“This is my dream team, this is our dream team at the University of Georgia. … I really believe that this class will end up being the largest and most talented and the best bunch in the 11 years now (I’ve been at Georgia.)”

– Mark Richt on Feb. 2, 2011, National Signing Day

ATHENS — From the beginning it was a hard name to live up to, and Georgia coaches knew it. They also didn’t really care. The program needed a spark, coming off a 6-7 season and a year removed from the lowest-rated signing class of Richt’s tenure. Someone, nobody quite remembers who, came up with the Dream Team idea, and they ran with it.

It worked. Georgia basically ran the table on in-state recruits: Malcolm Mitchell, Jay Rome, Damian Swann, Ray Drew … and on signing day itself the jewel of the class, tailback Isaiah Crowell, announced for Georgia by cradling a Bulldog puppy.

(A five-star offensive recruit who fills Georgia’s biggest need. Sound familiar?)

It was Georgia’s best class in years. Its 26 members, or at least those who stayed, played in two SEC championship games, helped get Richt off of the hot seat, and a half-dozen are now in the NFL. A few more could join them.
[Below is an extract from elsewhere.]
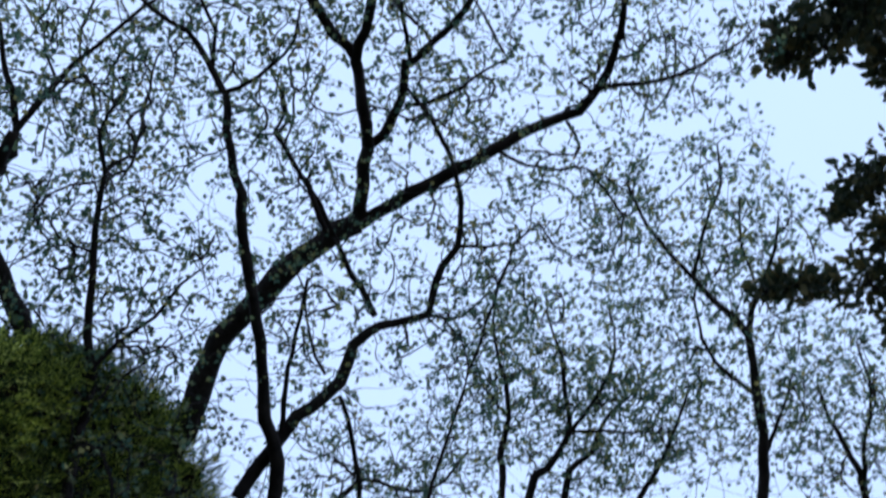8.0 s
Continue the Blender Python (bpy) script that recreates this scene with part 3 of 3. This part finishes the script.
limbs.append([(-1.21, 3.58, 7.63, 0.015), (-0.95, 3.49, 7.75, 0.012), (-0.81, 3.35, 7.85, 0.009), (-0.77, 3.19, 7.95, 0.006)])
limbs.append([(-1.28, 3.50, 7.70, 0.015), (-1.28, 3.32, 7.89, 0.012), (-1.39, 3.16, 8.03, 0.009), (-1.55, 2.91, 8.17, 0.006)])
limbs.append([(-1.16, 5.61, 6.25, 0.048), (-0.99, 5.49, 6.51, 0.045), (-0.83, 5.40, 6.71, 0.042), (-0.59, 5.31, 6.96, 0.039), (-0.52, 5.20, 7.16, 0.036), (-0.45, 5.17, 7.25, 0.034), (-0.27, 5.17, 7.35, 0.030), (-0.07, 5.16, 7.41, 0.027), (0.01, 4.97, 7.65, 0.024), (0.11, 4.88, 7.76, 0.022), (0.12, 4.67, 7.97, 0.018), (0.00, 4.42, 8.28, 0.015), (-0.27, 4.15, 8.51, 0.012)])
limbs.append([(-0.39, 5.07, 7.30, 0.022), (-0.58, 4.73, 7.46, 0.019), (-0.69, 4.47, 7.56, 0.017), (-0.84, 4.22, 7.70, 0.014), (-0.99, 4.01, 7.82, 0.012), (-0.94, 3.93, 7.88, 0.010), (-0.96, 3.81, 7.95, 0.007)])
limbs.append([(-0.92, 5.42, 6.61, 0.019), (-0.89, 5.14, 6.90, 0.015), (-0.78, 4.72, 7.27, 0.011)])
limbs.append([(0.10, 4.90, 7.79, 0.014), (0.28, 4.90, 7.79, 0.010), (0.49, 4.87, 7.80, 0.006)])
limbs.append([(-0.07, 5.15, 7.40, 0.012), (0.16, 5.19, 7.44, 0.009), (0.29, 5.14, 7.56, 0.006)])
limbs.append([(-0.59, 5.39, 6.90, 0.014), (-0.50, 5.59, 6.74, 0.016), (-0.46, 5.81, 6.52, 0.018), (-0.47, 5.99, 6.34, 0.021)])
limbs.append([(-0.68, 5.27, 6.97, 0.012), (-0.79, 5.07, 7.11, 0.009), (-0.81, 4.86, 7.25, 0.006)])
limbs.append([(-0.67, 4.51, 7.46, 0.021), (-0.83, 4.19, 7.65, 0.018), (-0.97, 3.99, 7.78, 0.014), (-0.91, 3.93, 7.84, 0.011), (-0.94, 3.81, 7.93, 0.009), (-1.03, 3.66, 8.02, 0.006)])
leafy_tree("deciduous_tree", (-0.94, 6.79, 0), limbs, 1650, 0.80, 0.031, "tree with two crooked stems and sparse green leaves", 3, 3.0, group="trees behind the hedge")

limbs = []
limbs.append([(-1.69, 4.32, 5.85, 0.028), (-1.67, 4.15, 6.01, 0.025), (-1.69, 4.03, 6.13, 0.023), (-1.68, 3.82, 6.34, 0.020), (-1.67, 3.66, 6.51, 0.018), (-1.66, 3.56, 6.61, 0.015), (-1.63, 3.44, 6.74, 0.012), (-1.67, 3.30, 6.84, 0.010), (-1.56, 3.15, 7.03, 0.007)])
limbs.append([(-1.67, 4.15, 6.01, 0.016), (-1.56, 4.07, 6.12, 0.013), (-1.37, 4.01, 6.26, 0.010), (-1.24, 3.90, 6.40, 0.008), (-1.13, 3.85, 6.48, 0.005)])
limbs.append([(-1.68, 4.15, 6.02, 0.012), (-1.83, 4.00, 6.02, 0.010), (-1.97, 3.85, 6.02, 0.008), (-2.08, 3.74, 6.01, 0.006)])
limbs.append([(-1.67, 3.73, 6.44, 0.009), (-1.83, 3.61, 6.43, 0.006), (-1.91, 3.44, 6.49, 0.004)])
limbs.append([(-1.66, 3.58, 6.59, 0.009), (-1.53, 3.53, 6.70, 0.006), (-1.39, 3.61, 6.69, 0.004)])
leafy_tree("deciduous_tree", (-1.73, 4.91, 0), limbs, 1200, 0.85, 0.030, "young upright tree with a few yellow leaves", 4, 3.0, group="trees behind the hedge")

limbs = []
limbs.append([(2.51, 7.64, 7.74, 0.048), (2.52, 7.36, 8.08, 0.043), (2.45, 7.08, 8.42, 0.037), (2.37, 6.75, 8.78, 0.031), (2.14, 6.62, 8.96, 0.026), (1.93, 6.47, 9.12, 0.021), (1.56, 6.19, 9.42, 0.016), (1.37, 5.91, 9.65, 0.011)])
limbs.append([(1.93, 6.48, 9.15, 0.019), (2.01, 6.17, 9.40, 0.014), (2.11, 5.87, 9.62, 0.011), (2.07, 5.61, 9.80, 0.008)])
limbs.append([(2.38, 6.80, 8.83, 0.029), (2.45, 6.55, 9.04, 0.022), (2.57, 6.26, 9.26, 0.015), (2.58, 6.04, 9.42, 0.009)])
limbs.append([(2.46, 7.11, 8.45, 0.022), (2.14, 6.97, 8.66, 0.017), (1.97, 6.72, 8.93, 0.012), (1.96, 6.52, 9.11, 0.008)])
limbs.append([(2.52, 7.40, 8.05, 0.022), (2.64, 7.23, 8.32, 0.014), (2.73, 7.07, 8.54, 0.008)])
limbs.append([(2.44, 6.53, 9.11, 0.013), (2.32, 6.30, 9.37, 0.009), (2.29, 6.04, 9.61, 0.006)])
leafy_tree("deciduous_tree", (2.54, 9.96, 0), limbs, 1050, 1.06, 0.040, "upright tree behind, with a narrow sparse crown", 5, 3.0, group="trees behind the hedge")

limbs = []
limbs.append([(0.43, 8.56, 8.25, 0.037), (0.41, 8.27, 8.65, 0.031), (0.47, 8.09, 8.89, 0.025), (0.42, 7.87, 9.17, 0.020), (0.31, 7.64, 9.43, 0.014), (0.31, 7.43, 9.66, 0.009)])
limbs.append([(0.47, 8.09, 8.89, 0.014), (0.24, 7.93, 9.08, 0.011), (0.15, 7.77, 9.27, 0.008)])
leafy_tree("deciduous_tree", (0.46, 10.39, 0), limbs, 450, 1.06, 0.040, "thin tree further back with green leaves", 6, 3.0, group="trees behind the hedge")

limbs = []
limbs.append([(0.66, 8.53, 8.27, 0.040), (0.82, 8.32, 8.52, 0.034), (1.01, 8.11, 8.74, 0.028), (0.97, 7.87, 8.99, 0.021), (0.91, 7.62, 9.24, 0.015), (0.77, 7.33, 9.51, 0.009)])
limbs.append([(1.02, 8.14, 8.80, 0.019), (1.46, 8.11, 8.80, 0.014), (1.90, 8.06, 8.78, 0.009)])
limbs.append([(1.02, 8.14, 8.80, 0.022), (1.25, 7.88, 9.02, 0.017), (1.39, 7.58, 9.28, 0.012), (1.32, 7.27, 9.54, 0.008)])
leafy_tree("deciduous_tree", (0.24, 10.64, 0), limbs, 700, 1.06, 0.040, "tree further back with an arching stem", 7, 3.0, group="trees behind the hedge")

limbs = []
limbs.append([(0.99, 8.84, 8.56, 0.033), (1.25, 8.55, 8.89, 0.025), (1.36, 8.34, 9.13, 0.017), (1.63, 8.13, 9.30, 0.009)])
limbs.append([(1.62, 8.84, 8.49, 0.029), (1.86, 8.55, 8.80, 0.022), (2.00, 8.30, 9.06, 0.015), (2.09, 8.08, 9.28, 0.009)])
leafy_tree("deciduous_tree", (0.50, 10.98, 0), limbs, 500, 1.06, 0.040, "many-stemmed tree further back, yellow-green leaves", 8, 3.0, group="trees behind the hedge")

limbs = []
limbs.append([(3.51, 8.14, 8.12, 0.033), (3.38, 7.90, 8.47, 0.025), (3.20, 7.72, 8.73, 0.017), (3.10, 7.54, 8.95, 0.009)])
limbs.append([(3.48, 8.01, 8.31, 0.022), (3.49, 7.79, 8.56, 0.018), (3.53, 7.50, 8.87, 0.013), (3.41, 7.25, 9.15, 0.009)])
leafy_tree("deciduous_tree", (3.82, 10.13, 0), limbs, 560, 1.06, 0.040, "thin tree at the edge of the wood", 9, 3.0, group="trees behind the hedge")

limbs = []
limbs.append([(-0.78, 7.07, 7.24, 0.022), (-0.63, 7.00, 7.40, 0.018), (-0.11, 7.07, 7.37, 0.013), (0.17, 6.91, 7.63, 0.009)])
leafy_tree("deciduous_tree", (-1.03, 8.09, 0), limbs, 600, 0.94, 0.036, "small crooked tree among larger ones", 10, 3.0, group="trees behind the hedge")

# ---- the dense-crowned trees ----
clumps = [(-4.04, 0.83, 14.01, 0.23), (-3.55, 0.77, 14.18, 0.20), (-3.02, 0.66, 14.35, 0.34), (-2.34, 0.51, 14.53, 0.37), (-1.55, 0.10, 14.69, 0.29), (-2.44, -0.00, 14.52, 0.46), (-1.87, -0.45, 14.84, 0.47), (-1.37, -0.69, 14.71, 0.32), (-4.92, 0.57, 13.70, 0.26), (-4.44, 0.58, 13.89, 0.26), (-3.98, 0.83, 14.05, 0.23), (-3.38, 0.87, 14.24, 0.26), (-2.76, 0.68, 14.43, 0.34), (-2.20, 0.35, 14.78, 0.47), (-3.38, -0.44, 14.80, 0.42)]
clumps += [(-2.22, -0.47, 14.98, 0.47), (-2.94, -0.95, 15.42, 0.49), (-4.98, 0.61, 13.70, 0.23), (-4.07, 0.63, 14.06, 0.34), (-3.65, -0.14, 14.75, 0.36), (-4.25, -0.33, 15.08, 0.31), (-2.29, -1.35, 15.12, 0.66), (-1.54, -1.52, 15.44, 0.73), (-2.28, -2.25, 15.41, 0.74), (-3.14, -1.81, 15.28, 0.56), (-2.85, -3.07, 15.66, 0.96), (-5.62, 0.13, 13.95, 0.30), (-4.87, -0.64, 14.82, 0.25), (-0.96, -1.01, 15.15, 0.35), (-3.67, 0.66, 14.38, 0.35), (-3.24, 0.33, 14.73, 0.35), (-2.78, 0.06, 14.87, 0.41), (-2.46, 0.75, 14.70, 0.26), (-3.92, -0.60, 14.95, 0.36), (-1.68, 0.06, 14.88, 0.35), (-1.64, -0.45, 14.88, 0.32), (-4.58, -0.37, 14.72, 0.17), (-3.18, -0.66, 15.16, 0.36), (-4.15, 0.44, 14.22, 0.23), (-5.15, 0.32, 13.82, 0.23)]
clumps += [(-5.53, 0.70, 15.39, 0.26), (-5.06, 0.34, 14.36, 0.20), (-5.01, 0.25, 15.19, 0.25), (-4.72, 0.55, 15.02, 0.28), (-4.51, 0.32, 15.14, 0.25), (-4.32, 0.63, 15.25, 0.31), (-4.00, 0.29, 14.90, 0.24), (-4.31, -0.74, 15.27, 0.25), (-3.97, -0.93, 15.20, 0.30), (-4.15, -0.46, 16.26, 0.30), (-3.63, -0.65, 15.60, 0.35), (-3.52, -1.06, 15.46, 0.31), (-3.52, 0.06, 15.50, 0.34), (-3.63, 0.47, 15.36, 0.31), (-3.75, 0.72, 15.21, 0.28), (-4.70, -0.44, 15.09, 0.14), (-4.64, -0.62, 15.34, 0.17), (-4.30, -1.19, 15.24, 0.20), (-3.89, 0.23, 15.72, 0.20), (-4.97, -0.14, 15.04, 0.14), (-5.01, 0.58, 15.07, 0.23)]
clump_tree("pine_tree", (-5.5, -2.6, 0), (-3.0, -1.2, 15.2), clumps, 1150, 0.035, OVATE, OVATE_TRIS, M_PINE, M_RED_BARK, "tall evergreen with reddish limbs and rounded dark clumps", 21, 0.2)

clumps = [(2.14, 2.70, 9.73, 0.07), (2.30, 2.82, 9.65, 0.19), (2.47, 2.48, 9.73, 0.13), (2.63, 3.15, 9.64, 0.36), (2.10, 2.97, 9.52, 0.09), (1.86, 3.12, 9.38, 0.11), (2.16, 3.30, 9.35, 0.22), (2.50, 3.70, 9.18, 0.26), (2.20, 3.94, 8.87, 0.16), (2.46, 4.01, 8.88, 0.20), (2.97, 3.86, 9.30, 0.43), (3.01, 2.84, 10.01, 0.52), (3.26, 3.54, 9.62, 0.52), (1.82, 3.08, 9.26, 0.07), (2.27, 4.10, 8.81, 0.10)]
clumps += [(2.68, 3.99, 9.02, 0.23), (2.99, 4.21, 8.89, 0.17), (3.45, 4.24, 9.07, 0.48), (2.80, 4.76, 8.41, 0.15), (3.07, 4.66, 8.52, 0.17), (2.84, 4.86, 8.43, 0.18), (2.70, 4.95, 8.27, 0.11), (2.19, 5.35, 7.89, 0.08), (2.39, 5.28, 7.92, 0.10), (2.61, 5.35, 7.92, 0.09), (2.88, 5.33, 7.99, 0.15), (3.30, 5.31, 8.26, 0.44), (3.31, 5.61, 7.95, 0.28)]
clump_tree("evergreen_tree", (4.6, 5.6, 0), (3.4, 4.2, 9.6), clumps, 420, 0.088, LANCE, LANCE_TRIS, M_EVERGREEN, M_BARK, "dense dark evergreen tree with leathery leaves", 22, 0.14)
Now the Dream Teamers are almost all gone from the program. Only seven remain, including a couple who never thought they’d be here this long. Richt is back on the hot seat. The 2011 class leaves a complicated legacy: Some of the most highly-rated didn’t pan out or didn’t last at Georgia, while a few of the three-stars are in the NFL right now.

Jay Rome was a five-star recruit out of Valdosta High. (AJC/Jason Getz)./Dawgnation)

“It was cool to be labeled that, and have such a great class,” Georgia offensive lineman Hunter Long said. “But as you know some of those guys fell off along the way. But the guys that have stuck around it’s been a great ride.”

Long, Mitchell, Rome, Sterling Bailey, Devin Bowman and Nate Theus are those that remain, along with Chris Mayes, a defensive lineman who signed, didn’t qualify, but joined the team two years later.

Mitchell, a receiver, and Rome, a tight end, were among the most highly-recruited, both out of Valdosta, and their January commitments were big wins for Georgia. Both were considered good enough to be three-and-out to the NFL.

“I wouldn’t have made it to my senior year because I would’ve left as a junior,” Mitchell said.

The temptation is to downplay the Dream Team, perhaps because of a name that made it hard to live up to. In fact, on an individual level it proved to be a pretty accomplished group.

Mitchell will finish in the top four all-time in Georgia career catches. Bailey has been a starter the past two years.

David Andrews, right, was only a three-star recruit but is now starting at center for the Patriots and Tom Brady. (GETTY IMAGES)./Dawgnation)

Six Dream Teamers are now in the NFL: Center David Andrews has started every game this year for the New England Patriots, despite being undrafted. Linebacker Ramik Wilson is playing for the Kansas City Chiefs. Damian Swann and John Jenkins are playing for the New Orleans Saints. Crowell, who only played one year at Georgia, is in his second year with the Cleveland Browns. Nick Marshall is playing cornerback and returning kicks for the Jacksonville Jaguars.

The latter two are part of the star-crossed nature of the class: Neither lasted more than a year at Georgia, with Crowell (the SEC freshman of the year in 2011) gone after a gun-possession arrest (later dismissed) the summer of 2012. Marshall, Chris Sanders and Sanford Seay were dismissed following a theft from a teammate’s room in February of 2012. Marshall ended up back at Auburn, where he played quarterback twice against his old team.

A few other Dream Teamers are still waiting on the NFL: Drew, one of the most highly-rated members of the class, spent some time on the Cleveland Browns’ practice squad this season but is currently a free agent. Amarlo Herrera, a sixth-round pick by Indianapolis this year, is on that team’s practice squad.

The Dream Team had some misses: The only quarterback in that class, four-star Christian LeMay, transferred because of playing time and is now the backup at Jacksonville State, an FCS school.

Other players were hit by injury: Receiver Justin Scott-Wesley stopped playing this team because of chronic knee problems.

But there were some unexpected hits: Andrews, Conley and Wilson – all playing as NFL rookies – were three-star recruits.

“The no-name guys that came out of recruiting, the three stars and stuff like that … it’s those hardworking guys who go through the process and work their tails off for four years and see their dreams come true,” Long said. “It’s great to see.”

It’s a reminder of the inexact science of recruiting. But others, like four-stars Mitchell and Swann, were just as pegged.

Now the Dream Team chapter is officially closing.

“I definitely didn’t feel like I’d be here five years,” Rome said. “You know everybody goes in hoping they’ll only have to do three. Maybe four. But you couldn’t have told me I’d here for five years. But now that I’ve been here for five years I wouldn’t change it.”